Chirurgie esthétique ratée: le combat d’un Lausannois contre les assurances

COUAC • Âgé de 21 ans, un Lausannois a choisi de se faire recoller les oreilles par une intervention chirurgicale, aux résultats hasardeux. Il se bat désormais contre les assurances pour se faire réopérer à Paris, aucun spécialiste en Suisse ne disposant des compétences requises.

  • Une opération de chirurgie esthétique n’est jamais anodine (Photo d'illustration) .  123RF

    Une opération de chirurgie esthétique n’est jamais anodine. (Photo d'illustration). 123RF 123RF

On pourrait l’appeler Dumbo, car il a souhaité garder l’anonymat. Mais c’est un pseudonyme qui ne prête pas vraiment à sourire. Car du Dumbo et autres quolibets du genre, ce jeune homme de 21 ans en a soupé durant toute son enfance, marquée par les moqueries et harcèlements incessants. Et pour cause: Ibrahim*, appelons-le comme cela, a les oreilles décollées. Très décollées, et il en a énormément souffert. Il y a deux ans, saisissant l’occasion d’une opération destinée à lui redresser le nez suite à un traumatisme et donc remboursée par les assurances, il se fait prêter de l’argent et, de sa poche, paye les 3000 francs nécessaires pour lui recoller les oreilles.

Seulement voilà, le résultat n’est pas du tout à la hauteur de ses attentes: «Au début on m’a dit: «c’est normal ça prend du temps, ça ira mieux après». Sauf que deux ans après, le résultat n’est pas bon avec de grosses cicatrices et mes oreilles anormalement rigides ne sont même pas symétriques».

Après plusieurs appels à l’hôpital vaudois où il a été opéré, et de nombreux mails sans suite, il apprend que le médecin qui avait procédé à l’intervention n’y travaille plus.
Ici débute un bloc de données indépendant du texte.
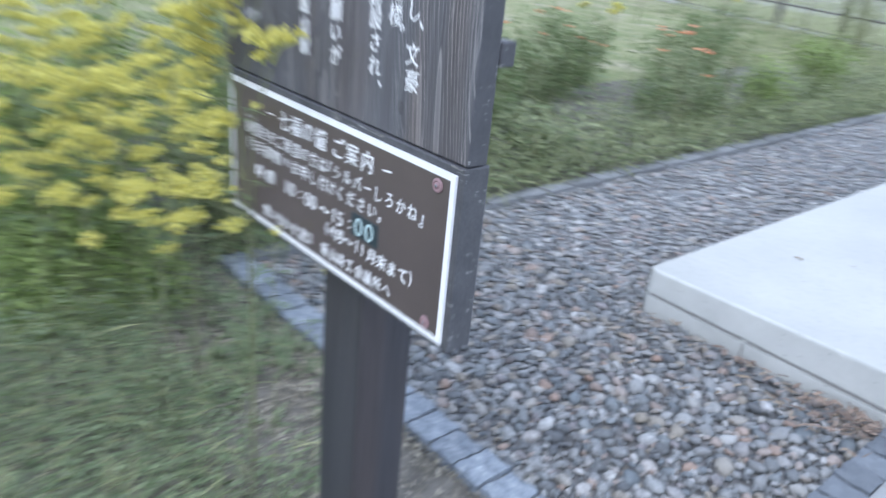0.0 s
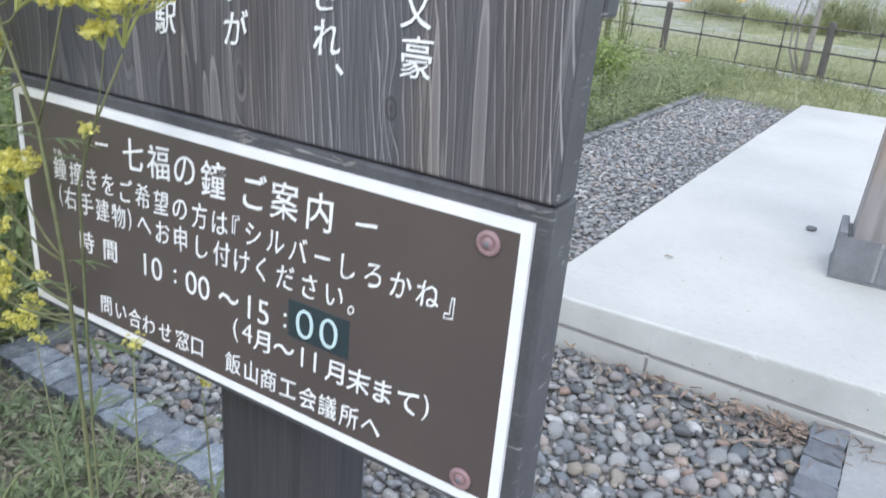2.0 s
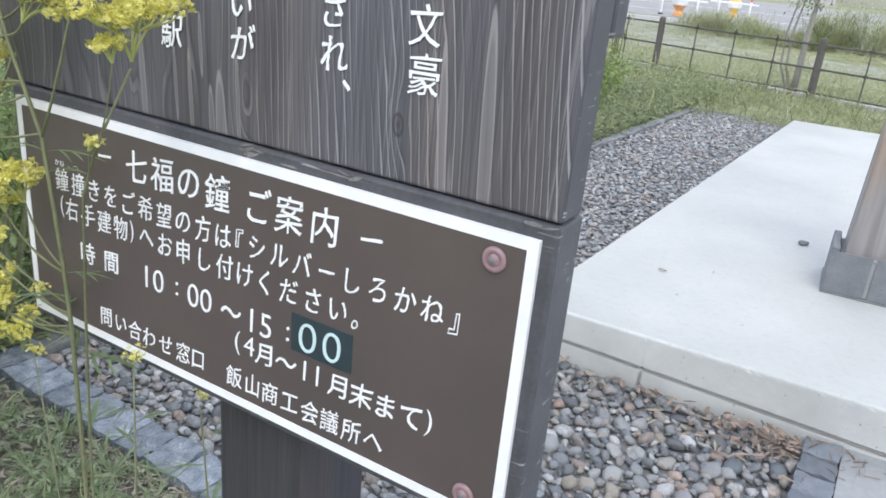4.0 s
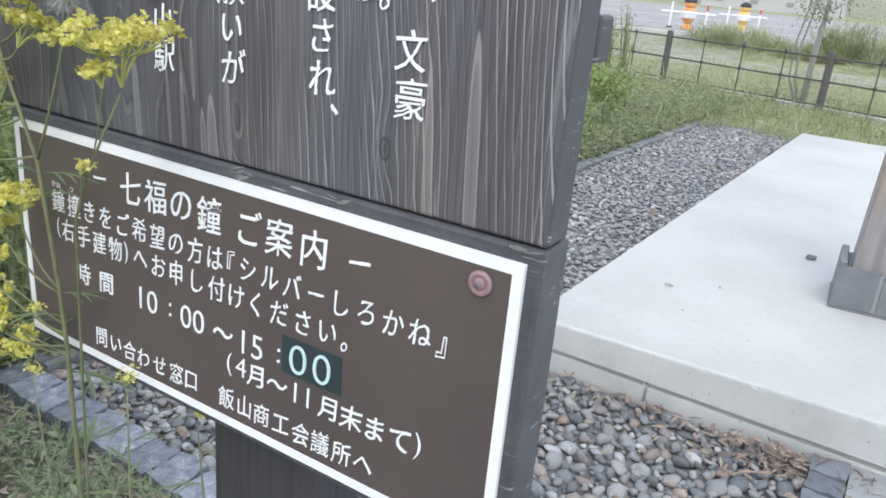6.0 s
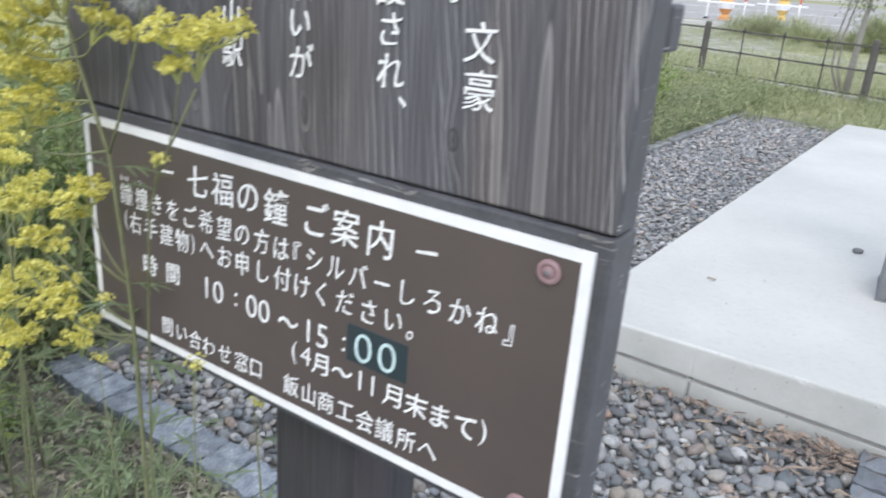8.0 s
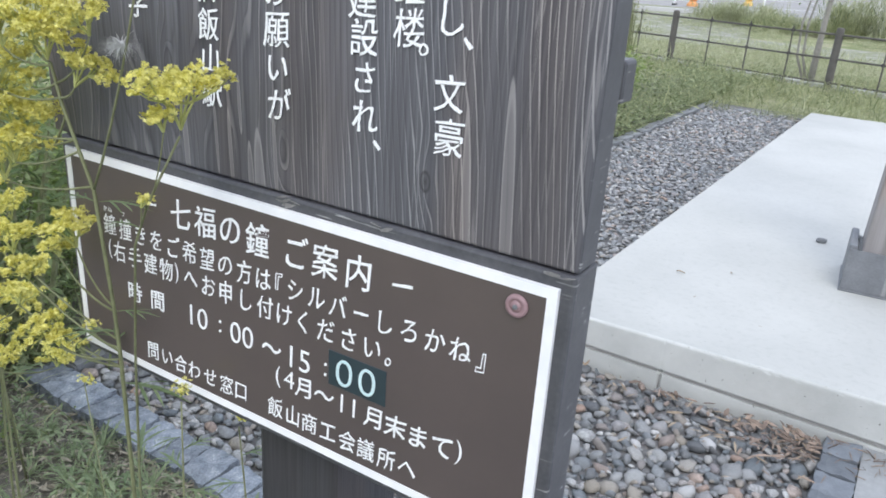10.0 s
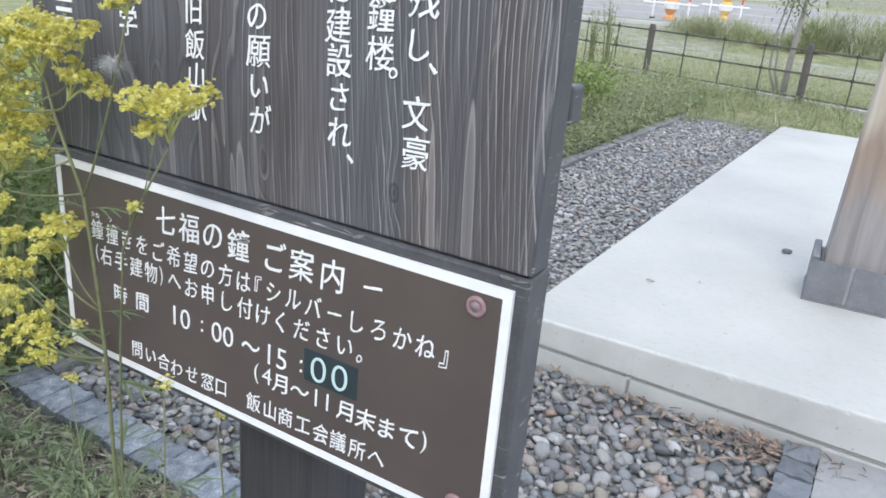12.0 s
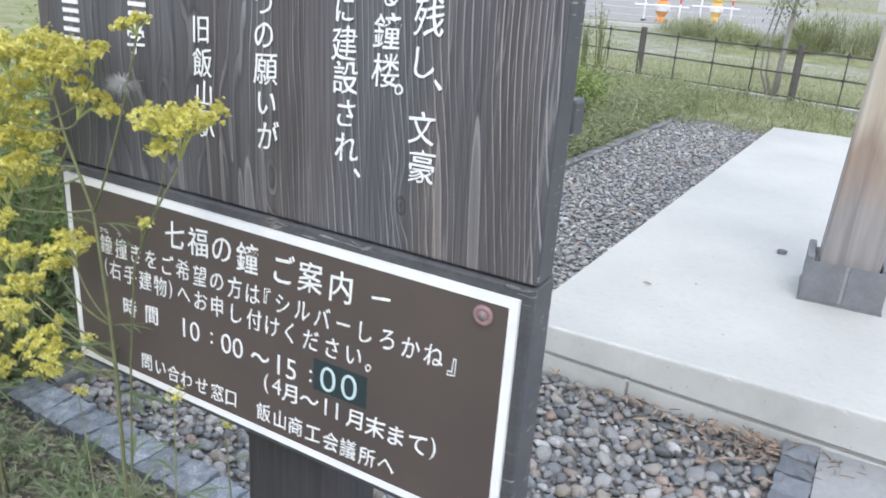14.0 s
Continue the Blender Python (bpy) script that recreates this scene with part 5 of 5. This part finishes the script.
for k, (x, y, hh) in enumerate(((-1.58, 0.12, 0.86), (-1.75, 0.05, 0.92), (-2.2, 0.35, 0.95), (-1.9, 0.75, 0.7))):
    shrub("bed_shrub", "leafy green perennial behind the yellow flowers", x, y, 0.30, hh, 1300, LIME, 350 + k, (0.025, 0.06), group="bed perennials")
for k, (x, y, hh) in enumerate(((-1.62, 0.62, 0.92), (-1.95, 0.98, 0.98), (-2.25, 1.15, 1.0), (-2.6, 1.55, 1.05), (-2.1, 0.62, 0.95), (-2.95, 1.75, 1.05))):
    shrub("bed_shrub", "tall feathery green perennial behind the yellow flowers", x, y, 0.34, hh, 1500, (SHRUB, LIME)[k % 2], 370 + k, (0.02, 0.055), group="bed perennials")
for k in range(16):
    rr = random.Random(500 + k)
    y = 1.1 + 0.25 * k
    shrub("bed_shrub", "leafy green perennial crowding the side bed", -1.82 - 1.2 * rr.random(), y, 0.26, rr.uniform(0.42, 0.80), 620, (WEED, SHRUB)[k % 2], 520 + k, (0.02, 0.055), flowers=(3 if k in (9, 12, 14) else 0), group="bed perennials")
for k, (x, y) in enumerate(((-3.4, 5.6), (-3.0, 6.4), (-2.3, 3.7), (-2.35, 2.4), (-2.6, 2.7))):
    rr = random.Random(400 + k)
    hd = [((x + rr.gauss(0, 0.12), y + rr.gauss(0, 0.12), rr.uniform(0.65, 0.85)), rr.choice((0, 1)), rr.uniform(0.6, 0.9)) for j in range(12)]
    patrinia((x, y), hd, [(x, y, -0.06), (x, y, 0.3), (x + 0.02, y, 0.7)], [(rr.uniform(0.1, 0.7), rr.uniform(0, 6), 0.15) for j in range(10)], "tall patrinia with broad yellow flower heads in the side bed", 420 + k)


def young_tree(x, y, h, seed):
    rnd = random.Random(seed)
    t = thing("young_tree", "slender grey-barked young tree with sparse leaves by the fence", "tree", Matrix.Translation((x, y, -0.07)))
    trunk = [(0, 0, 0), (0.0, 0, 0.4), (0.01, 0.0, 0.8), (0.03, 0.02, 1.3), (0.02, 0, h)]
    part("trunk", tube(trunk, [0.044, 0.040, 0.033, 0.024, 0.01], 10), BARK, t, smooth=True)
    tips = []
    for k in range(2):
        dx = -0.16 - 0.07 * k
        bend = [(-0.05 - 0.03 * k, 0.02, 0), (dx, 0.02, 0.35), (dx - 0.02, 0.02, 0.75), (dx + 0.04, 0.05, 1.2), (dx + 0.02, 0.05, h * 0.9)]
        part("side_stem", tube(bend, [0.018, 0.016, 0.014, 0.010, 0.004], 8), BARK, t, smooth=True)
        tips += [Vector(bend[3]), Vector(bend[4])]
    for k in range(11):
        z = rnd.uniform(0.95, h)
        a = rnd.uniform(0, 6.28)
        b0 = Vector((0.05 + 0.04 * z, 0, z))
        tip = b0 + Vector((0.42 * math.cos(a), 0.42 * math.sin(a), 0.35)) * rnd.uniform(0.5, 1.1)
        part("limb", tube([b0, b0.lerp(tip, 0.5) + Vector((0, 0, -0.03)), tip], [0.012, 0.008, 0.003], 6), BARK, t)
        tips.append(tip)
        tips.append(b0.lerp(tip, 0.6))
    mats = []
    for k in range(1300):
        p = rnd.choice(tips) + Vector((rnd.gauss(0, 1), rnd.gauss(0, 1), rnd.gauss(0, 1))) * 0.13
        mats.append(Matrix.Translation(p) @ Euler((rnd.gauss(0, 0.6), rnd.gauss(0.4, 0.5), rnd.uniform(0, 6.28))).to_matrix().to_4x4() @ Matrix.Scale(rnd.uniform(0.025, 0.05), 4))
    part("crown", place_shapes("crown", [leaf_shape(1.0, 0.42, 0.3, 3), leaf_shape(1.0, 0.34, 0.5, 3)], mats, TREELEAF), TREELEAF, t)


young_tree(-0.80, 10.55, 2.3, 90)

# ---- pebbles ----
rnd = random.Random(12)
shapes3, shapes2 = pebble_shapes(12, 2, 1), pebble_shapes(10, 1, 2)


def pebble_places(x0, x1, y0, y1, step, smin, smax, layers):
    out = []
    for layer in range(layers):
        y = y0 + layer * step * 0.4
        while y < y1:
            x = x0 + rnd.random() * step
            while x < x1:
                px, py = x + rnd.uniform(-0.45, 0.45) * step, y + rnd.uniform(-0.45, 0.45) * step
                if in_bed(px, py):
                    s = smin + (smax - smin) * rnd.random() ** 1.8
                    out.append((px, py, GZ - 0.008 * (layers - 1 - layer) + rnd.uniform(-0.010, 0.004) - s * 0.16, s, rnd.uniform(0, 6.28), rnd.gauss(0, 0.28), rnd.gauss(0, 0.28)))
                x += step
            y += step
    return out


def laid_pebbles(x0, x1, y0, y1):
    """Pebbles side by side: big ones first, smaller ones in the room between."""
    cells, out = collections.defaultdict(list), []
    for tries, smin, smax in ((700, 0.056, 0.074), (9000, 0.038, 0.054), (24000, 0.025, 0.037)):
        for k in range(tries):
            x, y, s = rnd.uniform(x0, x1), rnd.uniform(y0, y1), rnd.uniform(smin, smax)
            if not in_bed(x, y):
                continue
            cx, cy = int(x // 0.09), int(y // 0.09)
            near_by = [q for a in (-1, 0, 1) for b in (-1, 0, 1) for q in cells[cx + a, cy + b]]
            if any((x - q[0]) ** 2 + (y - q[1]) ** 2 < (0.355 * (s + q[2])) ** 2 for q in near_by):
                continue
            cells[cx, cy].append((x, y, s))
            out.append((x, y, GZ - 0.18 * s + rnd.uniform(-0.006, 0.005), s, rnd.uniform(0, 6.28), rnd.gauss(0, 0.42), rnd.gauss(0, 0.42)))
    return out


near = laid_pebbles(-1.45, 0.48, 0.62, 1.78)
core = [p for p in near if -0.30 < p[0] < 0.47 and 1.05 < p[1] < 1.66 and p[2] > GZ - 0.022]
rnd.shuffle(core)
core = core[:300]
keep = set(core)
rest = [p for p in near if p not in keep]
rest += [(x, y, z - 0.009, *q) for x, y, z, *q in pebble_places(-1.45, 0.48, 0.62, 1.78, 0.025, 0.020, 0.042, 1)]
flat2 = [(vs * (1, 1, 0.72), fs) for vs, fs in shapes2]
far = pebble_places(-1.45, -0.25, 1.78, 7.6, 0.031, 0.034, 0.066, 1)
heap = new("pebbles", scatter("pebbles", shapes3, rest, PEBBLES))
heap.parent = bed
tagged(heap, "rounded grey river pebbles", kind="stuff")
# the bed's own gravel, in the lightened copy of its material
heap = new("far_pebbles", scatter("far_pebbles", flat2, far, LIT_PEBBLES))
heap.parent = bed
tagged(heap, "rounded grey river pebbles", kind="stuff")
metas = [mesh_from("pebble", vs, fs, PEBBLE, True) for vs, fs in shapes3]
for i, (x, y, z, s, a, b, c) in enumerate(core):
    p = new("pebble", metas[i % len(metas)])
    p.parent = bed
    p.matrix_basis = Matrix.Translation((x, y, z)) @ Euler((b, c, a)).to_matrix().to_4x4() @ Matrix.Scale(s, 4)

white_stone = new("white_stone", scatter("white_stone", pebble_shapes(1, 2, 8), [(0, 0, 0, 0.062, 2.6, 0.1, 0)], WHITE_STONE))
white_stone.matrix_basis = pose(0.216, 1.462, GZ + 0.006)
tagged(white_stone, "pale whitish pebble among the grey ones", "stone")

# dry leaves and bark slivers caught along the platform
def sliver(width, thick):
    """A split piece of bark, tapered and slightly bent."""
    v = []
    for u, w, z in ((0, 0.5, 0), (0.5, 1.0, 0.04), (1.0, 0.35, 0.0)):
        v += [(u - 0.5, -w * width / 2, z), (u - 0.5, w * width / 2, z), (u - 0.5, w * width / 2, z + thick), (u - 0.5, -w * width / 2, z + thick)]
    f = [(0, 1, 2, 3), (11, 10, 9, 8)] + [(a + k, a + 4 + k, a + 4 + (k + 1) % 4, a + (k + 1) % 4) for a in (0, 4) for k in range(4)]
    return np.array(v), [q for q in f]


def chips_at(rnd):
    if rnd.random() < 0.12:
        x = rnd.gauss(0.03, 0.06)
        return x, slab_front(x) - 0.05 - abs(rnd.gauss(0, 0.03)), GZ + 0.014, 0.006
    x = 0.475 - abs(rnd.gauss(0, 0.13))
    return x, slab_front(x) - 0.045 - abs(rnd.gauss(0, 0.085)) * (0.5 + 1.6 * max(0.0, x)), GZ + 0.014, 0.010


def leaves_at(rnd):
    x = rnd.uniform(-0.35, 0.47)
    return x, slab_front(x) - 0.05 - abs(rnd.gauss(0, 0.16)), GZ + 0.012, 0.008


slivers = [(v, np.array(f)) for v, f in (sliver(0.18, 0.05), sliver(0.34, 0.05), sliver(0.12, 0.05), sliver(0.26, 0.04))]
def twigs_at(rnd):
    x = 0.50 + abs(rnd.gauss(0, 0.10))
    return x, slab_front(x) - 0.035 - abs(rnd.gauss(0, 0.06)), -0.028 if x < 0.585 else -0.034, 0.002


weed_mass("twig_litter", "dark twigs and dry stalks on the paving", 46, twigs_at, (0.012, 0.045), BARKCHIP, 54, [(sliver(0.06, 0.05)[0], np.array(sliver(0.06, 0.05)[1]))], 0.02, 0.06)
weed_mass("bark_chips", "red-brown bark slivers on the pebbles", 150, chips_at, (0.010, 0.046), BARKCHIP, 51, slivers, 0.05, 0.16)
weed_mass("dry_leaves", "narrow dry tan leaves scattered on the pebbles", 60, leaves_at, (0.018, 0.050), DRYLEAF, 52, [leaf_shape(1.0, 0.15, 0.1, 3), leaf_shape(1.0, 0.22, -0.15, 3)], 0.05, 0.18)

# bare chips on the face of the lower board
m = Mat("bare_weathered_wood", rough=0.8, spec=0.3)
m.colour(m.ramp(m.noise(160, 4, 0.6), [(0.3, (0.13, 0.127, 0.124)), (0.7, (0.28, 0.27, 0.26))]))
rr = random.Random(61)
for x, z, count in ((0.0321, 0.9561, 7), (0.1427, 0.9568, 2), (0.2949, 0.9591, 2)):
    mats = [Matrix.Translation((x + rr.gauss(0, 0.009), 0.0029, z + rr.gauss(0, 0.0018))) @ Euler((radians(90), rr.uniform(-0.5, 0.2), 0)).to_matrix().to_4x4() @ Matrix.Diagonal((rr.uniform(0.007, 0.017), rr.uniform(0.006, 0.013), 0.006, 1)) for k in range(count)]
    part("worn_chip", place_shapes("worn_chip", slivers, mats, m.m), m.m, lower, "pale bare chip in the dark stain")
De guerre lasse, et sur les conseils de nombreux avocats qui estimaient faibles ses chances d’obtenir réparation, il renonce à porter plainte et décide de consacrer ses efforts à réparer les dégâts. Problème: tous les chirurgiens capables de procéder à cette intervention, des spécialistes en chirurgie reconstructrice, estiment attestations à l’appui, qu’ils ne peuvent la pratiquer. Le seul à avoir cette aptitude est un médecin français Stéphane Guichard qui après avoir longtemps exercé aux HUG à Genève, s’est installé à Paris. Ni une ni deux, Ibrahim se rend dans la capitale française pour le consulter. Celui-ci après l’avoir examiné, confirme que les déformations sont dues à l’intervention subie deux ans plus tôt en Suisse, et qu’il n’y a pas, en Helvétie, «de chirurgien habilité pour ce type de chirurgie» réparatrice.

Réparer les dégâts

Reste un deuxième écueil: le financement de la reconstruction. Alors qu’en France celle-ci est prise en charge par la Sécurité sociale, en Suisse, l’assurance maladie de base refuse la demande d’Ibrahim, arguant qu’elle relève «de la chirurgie esthétique». «Si la personne réside en Suisse et que le traitement dont elle a besoin n’est malheureusement pas disponible, une prise en charge des soins dispensés à l’étranger par l’assurance-maladie obligatoire est envisageable, explique Christophe Kaempf porte-parole de Santé Suisse, la faîtière des assureurs-maladie. Celle-ci décidera, après consultation de son service de médecins-conseils, si les conditions sont réunies pour un remboursement». Évidemment, Ibrahim engage un recours, toujours pendant. Dans l’intervalle, il pense faire appel à sa complémentaire pour prendre en charge les quelque 17’000 francs que coûterait la réparation de ses oreilles, à Paris. Et ça tombe bien: les clauses mentionnées dans le contrat, y prévoient explicitement «la chirurgie esthétique des oreilles». Sauf que celle-ci refuse également, arguant du fait qu’elle ne rembourse pas les soins à l’étranger. «En ce qui concerne la prise en charge des soins à l’étranger par les assurances complémentaires, il n’y a pas de règles générales confirme encore Christophe Kaempf. Chaque assurance peut proposer des produits différents, adaptés aux besoins de sa clientèle.» Au bout de ce long processus, Ibrahim se dit complètement détruit: «Je suis à la fois dégoûté d’avoir été si mal soigné dans un hôpital suisse et psychologiquement détruit par le fait qu’aucune assurance n’accepte de réparer le préjudice que j’ai subi déplore-t-il, alors que mes certificats médicaux attestent bien de la nécessité de reprendre l’opération ratée à l’étranger puisque personne n’est capable de le faire ici».

La mort dans l’âme, le jeune homme espère désormais finir ses études dans quelques années pour consacrer ses premiers salaires à financer l’opération.